La forma de Estado importa, y mucho, porque condiciona el modelo económico, el sistema de valores y el horizonte de derechos
OPINIÓN
Ismael Sánchez Castillo*
Mundo Obrero
En un contexto donde la monarquía española sigue siendo un anacronismo sostenido por inercias institucionales y privilegios heredados, es imprescindible abrir el debate sobre la necesidad de avanzar hacia una III República. Este no es solo un ejercicio de memoria histórica o un ajuste de cuentas con el pasado, sino un compromiso con un modelo de país más democrático, socialmente justo y acorde con los principios de igualdad y libertad que deberían regir cualquier sociedad en el siglo XXI.
La II República Española fue, a pesar de su corta duración, un periodo de profundos avances en derechos y libertades. Se impulsaron políticas de educación pública y laica, se reconocieron derechos fundamentales a las mujeres, se avanzó en la descentralización del Estado y se sentaron las bases para una justicia social más equitativa. Reformas como la del ejército, la separación Iglesia-Estado o la reforma agraria reflejaban el espíritu de un país que aspiraba a modernizarse y a construir una democracia auténtica. Sin embargo, estas transformaciones se vieron frustradas por el golpe de Estado franquista y la posterior dictadura, que cercenó las esperanzas de millones de españolas y españoles.
Hoy, casi un siglo después, España sigue atrapada en un marco institucional que arrastra las secuelas del franquismo. La monarquía parlamentaria ha demostrado ser un modelo insuficiente para garantizar una democracia plena. No solo por el carácter hereditario de la Jefatura del Estado, incompatible con la soberanía popular, sino también por la opacidad y la falta de controles democráticos que rodean a la Corona. Los constantes escándalos de corrupción que han salpicado a la familia real, las limitaciones del parlamentarismo monárquico para abordar reformas estructurales y el papel de la monarquía como garante de un statu quo que beneficia a las élites, evidencian la necesidad de un cambio profundo.
A ello se suma la desconexión creciente entre las instituciones del Estado y las necesidades de una ciudadanía cada vez más crítica, consciente y participativa. La juventud reclama un futuro sin tutelas, sin imposiciones heredadas del pasado. Reclama transparencia, derechos, justicia climática, igualdad real entre hombres y mujeres, y una democracia que no se limite a votar cada cuatro años, sino que escuche y responda. En ese sentido, la forma de Estado importa, y mucho. Porque condiciona el modelo económico, el sistema de valores y el horizonte de derechos.

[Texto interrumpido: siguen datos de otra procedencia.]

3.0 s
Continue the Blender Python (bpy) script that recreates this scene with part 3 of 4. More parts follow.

La III República no debe ser solo una reivindicación simbólica o nostálgica, sino un proyecto de transformación real. Un modelo republicano permitiría democratizar la Jefatura del Estado, dotando de legitimidad popular a sus representantes, pero también abriría la puerta a una mayor participación ciudadana en la toma de decisiones. Apostar por la República significa también garantizar un modelo de Estado más equitativo, donde las instituciones respondan a los intereses de la mayoría social y no a los privilegios de una minoría.
Asimismo, la construcción de una República del siglo XXI debe estar acompañada de avances en derechos sociales, laborales y medioambientales. Debe ser una República feminista, ecologista y comprometida con la justicia social. Un sistema que no solo elimine los vestigios de un pasado autoritario, sino que siente las bases para una democracia avanzada, participativa y transparente. Una República que defienda los servicios públicos, que impulse un modelo productivo sostenible y solidario, que blinde los derechos laborales frente a la precariedad y que haga frente al reto climático con valentía política.

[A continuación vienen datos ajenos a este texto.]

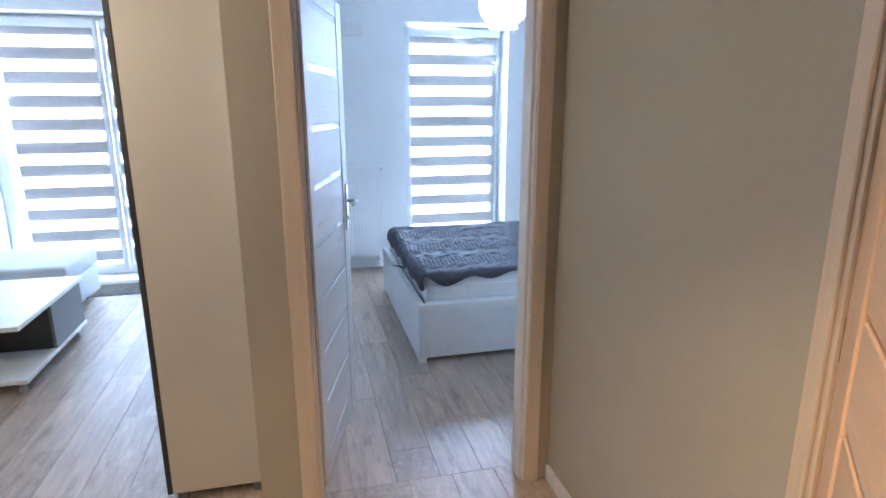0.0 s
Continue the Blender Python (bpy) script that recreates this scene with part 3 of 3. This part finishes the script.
part("back_panel", boxes(((RX0 + 0.004, RY1 - 0.014, RZ0 + 0.004), (RX1 - 0.004, RY1 - 0.004, RZ1 - 0.02)), bevel=0.003), M_ENAMEL, rad)
for x in (RX0, RX1 - 0.003):
    part("side_cover", boxes(((x, RY0 + 0.004, RZ0 + 0.01), (x + 0.003, RY1 - 0.002, RZ1)), bevel=0.001), M_ENAMEL, rad)
bm = bmesh.new()
for k in range(24):
    x = RX0 + 0.012 + k * (RX1 - RX0 - 0.024) / 23
    box(bm, (x - 0.004, RY0 + 0.012, RZ1 - 0.012), (x + 0.004, RY1 - 0.012, RZ1 - 0.004))
box(bm, (RX0 + 0.003, RY0 + 0.004, RZ1 - 0.014), (RX1 - 0.003, RY0 + 0.013, RZ1), 0.002)
box(bm, (RX0 + 0.003, RY1 - 0.013, RZ1 - 0.014), (RX1 - 0.003, RY1 - 0.004, RZ1), 0.002)
part("top_grille", bm, M_ENAMEL, rad)
bm = bmesh.new()
tube(bm, (RX1, RY0 + 0.05, 0.985), (RX1 + 0.03, RY0 + 0.05, 0.985), 0.013, seg=16)
part("bleed_valve", bm, M_CHROME, rad, "small metal bleed valve")
bm = bmesh.new()
tube(bm, (RX1 - 0.03, RY0 + 0.05, RZ0 + 0.01), (RX1 - 0.03, RY0 + 0.05, RZ0 - 0.05), 0.011, seg=14)
tube(bm, (RX1 - 0.03, RY0 + 0.05, RZ0 - 0.045), (RX1 - 0.03, YW, RZ0 - 0.045), 0.009, seg=14)
tube(bm, (RX1 - 0.03, RY0 + 0.06, RZ0 - 0.03), (RX1 - 0.03, RY0 + 0.0, RZ0 - 0.03), 0.014, seg=16)
part("valve", bm, M_CHROME, rad, "metal pipe valve")
for x in (RX0 + 0.09, RX1 - 0.09):
    part("bracket", boxes(((x - 0.012, RY1 - 0.006, 0.25), (x + 0.012, YW, 0.85)), bevel=0.002), M_ENAMEL, rad)

vent = thing("air_vent", (-0.32, YW, 2.23), "white air inlet box on the wall", "vent")
part("cover", boxes(((-0.424, YW - 0.03, 2.175), (-0.222, YW, 2.288)), bevel=0.006), M_PVC, vent)
for k in range(3):
    part("slat", boxes(((-0.414, YW - 0.034, 2.188 + k * 0.030), (-0.232, YW - 0.029, 2.204 + k * 0.030)), bevel=0.001), M_PVC, vent)


def outlet(name, at, turn, label, category, kind):
    """A square wall plate, with a rocker or a round socket well."""
    o = thing(name, at, label, category, turn=turn)
    part("frame", boxes(((-0.041, -0.009, -0.041), (0.041, 0, 0.041)), bevel=0.004), M_PVC, o, local=True)
    if kind == "rocker":
        part("rocker", boxes(((-0.028, -0.013, -0.028), (0.028, -0.008, 0.028)), bevel=0.003), M_PVC, o, local=True)
    else:
        bm = bmesh.new()
        tube(bm, (0, -0.011, 0), (0, -0.006, 0), 0.024, 0.026, seg=24)
        well = part("well", bm, M_PVC, o, local=True)
        bm = bmesh.new()
        for x in (-0.0095, 0.0095):
            tube(bm, (x, -0.0115, 0), (x, -0.010, 0), 0.0028, seg=10)
        tube(bm, (0, -0.016, 0.011), (0, -0.010, 0.011), 0.0025, seg=10)
        part("contacts", bm, M_GAP, well, local=True)
    return o


outlet("wall_socket", (XR, 0.627, 0.264), -90, "white wall socket beside the bed", "socket", "socket")
outlet("light_switch", (0.240, YS, 1.038), 180, "white square light switch beside the door", "switch", "rocker")
outlet("light_switch", (-1.055, YE, 1.02), 180, "white square light switch beside the entrance door", "switch", "rocker")

lampth = thing("ceiling_lamp", (0.62, 1.90, H), "white opal glass bowl lamp hanging from the ceiling", "lamp")
prof = [(0.050, 0.335)] + [(0.174 * math.cos(a), 0.178 + 0.160 * math.sin(a)) for a in [radians(70 - 10 * k) for k in range(14)]] + [(0.105, 0.022), (0.100, 0.016), (0.0, 0.012)]
part("shade", lathe(prof, (0.62, 1.90, 2.079)), M_SHADE, lampth, "white opal glass shade", smooth=True)
bm = bmesh.new()
tube(bm, (0.62, 1.90, 2.409), (0.62, 1.90, H - 0.02), 0.006, seg=10)
part("stem", bm, M_PVC, lampth)
bm = bmesh.new()
tube(bm, (0.62, 1.90, H - 0.03), (0.62, 1.90, H), 0.05, 0.055, seg=24)
part("canopy", bm, M_PVC, lampth)

tagged(link_mesh("foam_strip", boxes(((0.080, YS, 0.0), (0.370, YS + 0.010, 0.011)), bevel=0.002), M_FOAM), "yellow-green foam strip on the floor along the wall", "strip")

# ---- hall ----
for xa, xb, lab in ((-0.266, 0.018, "small white metal fuse box above the entrance door"), (-0.800, -0.402, "wide white metal fuse box above the entrance door")):
    fb = thing("fuse_box", ((xa + xb) / 2, YE, 2.17), lab, "fuse box", "fuse boxes")
    part("case", boxes(((xa, YE, 2.17), (xb, YE + 0.075, 2.53)), bevel=0.004), M_ENAMEL, fb)
    lid = part("lid", boxes(((xa + 0.012, YE + 0.075, 2.182), (xb - 0.012, YE + 0.088, 2.518)), bevel=0.004), M_ENAMEL, fb)
    part("mark", boxes(((xa + 0.03, YE + 0.0875, 2.493), (xa + 0.085, YE + 0.0890, 2.518))), M_GREYPANEL, lid)

pend = thing("pendant_lamp", (-0.765, -2.15, H), "bronze metal bell pendant lamp, lit", "lamp", "pendant lamps")
bell = [(0.82 * r, z) for r, z in ((0.012, 0.245), (0.030, 0.24), (0.034, 0.17), (0.040, 0.155), (0.075, 0.125), (0.115, 0.075), (0.145, 0.02), (0.152, 0.0), (0.147, 0.0), (0.139, 0.022), (0.108, 0.076), (0.068, 0.122), (0.030, 0.150))]
part("shade", lathe(bell, (-0.765, -2.15, 2.085)), M_BRONZE, pend, "brushed bronze bell shade", smooth=True)
part("diffuser", lathe([(0.0, 0.004), (0.07, 0.003), (0.116, 0.006), (0.113, 0.014), (0.0, 0.014)], (-0.765, -2.15, 2.085)), M_BULB, pend, "glowing white lamp diffuser", smooth=True)
bm = bmesh.new()
tube(bm, (-0.765, -2.15, 2.345), (-0.765, -2.15, H - 0.02), 0.004, seg=8)
part("cable", bm, M_BLACK, pend)
bm = bmesh.new()
tube(bm, (-0.765, -2.15, H - 0.025), (-0.765, -2.15, H), 0.045, 0.05, seg=24)
part("canopy", bm, M_BRONZE, pend)

# second pendant is added and stays unseen; it only houses the extra bulb
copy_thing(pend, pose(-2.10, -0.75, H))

# ---- living room ----
cab = thing("cabinet", (-1.23, 0.57, 0), "tall sand-coloured cabinet with a black front on small feet", "cabinet")
part("side", boxes(((-1.410, 0.006, 0.05), (-1.054, 0.024, 2.32)), bevel=0.002), M_CABFRONT, cab)
part("side", boxes(((-1.410, 1.164, 0.05), (-1.054, 1.182, 2.32)), bevel=0.002), M_CABFRONT, cab)
part("body", boxes(((-1.408, 0.026, 0.05), (-1.054, 1.162, 2.318)), bevel=0.002), M_CABFRONT, cab)
for ya, yb in ((0.004, 0.592), (0.596, 1.184)):
    part("door", boxes(((-1.430, ya, 0.05), (-1.412, yb, 2.32)), bevel=0.002), M_DARKPANEL, cab, "black cabinet door")
for x in (-1.38, -1.085):
    for y in (0.046, 1.14):
        bm = bmesh.new()
        tube(bm, (x, y, 0.0), (x, y, 0.05), 0.022, 0.024, seg=14)
        part("foot", bm, M_GREYPANEL, cab)

TX0, TX1, TY0, TY1 = -3.10, -2.358, 1.155, 2.150
tab = thing("coffee_table", (-2.68, 1.70, 0), "low white coffee table with graphite box and castors", "table")
part("tabletop", boxes(((TX0, TY0, 0.392), (TX1, TY1, 0.42)), bevel=0.003), M_LACQ, tab)
part("shelf", boxes(((TX0 + 0.02, TY0 + 0.02, 0.075), (TX1 - 0.01, TY1 - 0.01, 0.10)), bevel=0.003), M_LACQ, tab)
part("side_panel", boxes(((TX1 - 0.035, 1.62, 0.101), (TX1 - 0.015, TY1 - 0.03, 0.391)), bevel=0.002), M_GREYPANEL, tab, "graphite side panel")
part("back_panel", boxes(((TX0 + 0.05, 1.62, 0.101), (TX1 - 0.037, 1.64, 0.391)), bevel=0.002), M_DARKPANEL, tab, "black inner panel")
part("side_panel", boxes(((TX0 + 0.03, 1.30, 0.101), (TX0 + 0.048, TY1 - 0.03, 0.391)), bevel=0.002), M_GREYPANEL, tab)
for x in (TX0 + 0.07, TX1 - 0.06):
    for y in (TY0 + 0.07, TY1 - 0.06):
        c = part("castor", boxes(((x - 0.02, y - 0.02, 0.058), (x + 0.02, y + 0.02, 0.075)), bevel=0.003), M_CHROME, tab, "metal castor")
        bm = bmesh.new()
        tube(bm, (x - 0.012, y, 0.027), (x + 0.012, y, 0.027), 0.027, seg=20)
        part("wheel", bm, M_CHROME, c)

sofa = thing("sofa", (-3.3, 2.8, 0), "pale grey upholstered corner sofa", "sofa")
part("base", rounded_block(-4.22, -2.56, 2.40, 3.10, 0.06, 0.27, 0.02, 3), M_SOFA, sofa, smooth=True)
part("seat_cushion", rounded_block(-4.0, -2.55, 2.39, 3.11, 0.272, 0.43, 0.035, 4), M_SOFA, sofa, smooth=True)
part("backrest", rounded_block(-4.25, -4.0, 1.6, 3.06, 0.06, 0.80, 0.05, 4), M_SOFA, sofa, smooth=True)
for x in (-4.1, -2.64):
    for y in (2.46, 2.98):
        bm = bmesh.new()
        tube(bm, (x, y, 0), (x, y, 0.06), 0.018, 0.024, seg=12)
        part("foot", bm, M_BLACK, sofa)
tagged(link_mesh("cushion", rounded_block(-3.62, -3.16, 2.72, 2.90, 0.432, 0.62, 0.06, 5), M_PILLOW, smooth=True), "dark grey cushion on the sofa", "cushion")
mat_th = thing("doormat", (-2.3, 3.16, 0), "brown ribbed doormat before the balcony window", "mat")
part("backing", boxes(((-2.62, 3.00, 0.0), (-1.97, 3.32, 0.006)), bevel=0.002), M_MAT, mat_th)
for k in range(8):
    part("rib", boxes(((-2.61, 3.015 + k * 0.038, 0.006), (-1.98, 3.038 + k * 0.038, 0.012)), bevel=0.002), M_MAT, mat_th)

# ---- floor planks ----
PW, PL = 0.192, 1.285
bm = boxes(((-PW / 2 + 0.0006, -PL / 2 + 0.0006, -0.0085), (PW / 2 - 0.0006, PL / 2 - 0.0006, 0.0)))
top = [e for e in bm.edges if all(v.co.z > -0.001 for v in e.verts)]
bmesh.ops.bevel(bm, geom=top, offset=0.0013, segments=1, affect="EDGES")
plank_mesh = (PL, bpy.data.meshes.new("plank"))
bm.to_mesh(plank_mesh[1])
bm.free()
plank_mesh[1].materials.append(M_PLANK)


def lay_planks(x0, x1, y0, y1):
    """Rows of planks along y, staggered, the outer ones cut to the room."""
    length, data = plank_mesh
    for col in range(math.ceil((x1 - x0) / PW - 0.02)):
        xa, xb = x0 + col * PW, min(x1, x0 + (col + 1) * PW)
        y = y0 - (col * 0.41 % 1) * PL
        while y < y1:
            ya, yb = max(y, y0), min(y + PL, y1)
            y += PL
            if yb - ya > 0.02:
                ob = new("plank", data)
                ob.parent = floor
                ob.location, ob.scale = ((xa + xb) / 2, (ya + yb) / 2, 0), ((xb - xa) / PW, (yb - ya) / PL, 1)


lay_planks(XFAR, XO, YE, -0.07)
lay_planks(XFAR, XP, -0.07, YW)
lay_planks(XL + 0.012, XR - 0.004, -0.07, YW)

El camino hacia la III República no es sencillo ni inmediato, pero es necesario. Dependerá del empuje de la sociedad civil, de la capacidad de articular un movimiento republicano amplio y transversal y de la voluntad de las fuerzas políticas progresistas para impulsar un proceso constituyente. Un proceso en el que podamos debatir colectivamente qué país queremos, cómo repartimos la riqueza, cómo garantizamos los derechos y qué papel debe jugar España en el mundo.
El republicanismo no es una reliquia del pasado, sino una apuesta de futuro. Una España republicana no es solo una España sin rey: es una España sin pobreza, sin desigualdades, sin miedo al futuro. Una España que ponga en el centro la dignidad de las personas, la democracia real y el bienestar común. El futuro de España no debe estar en manos de privilegios hereditarios, sino en la decisión soberana del pueblo.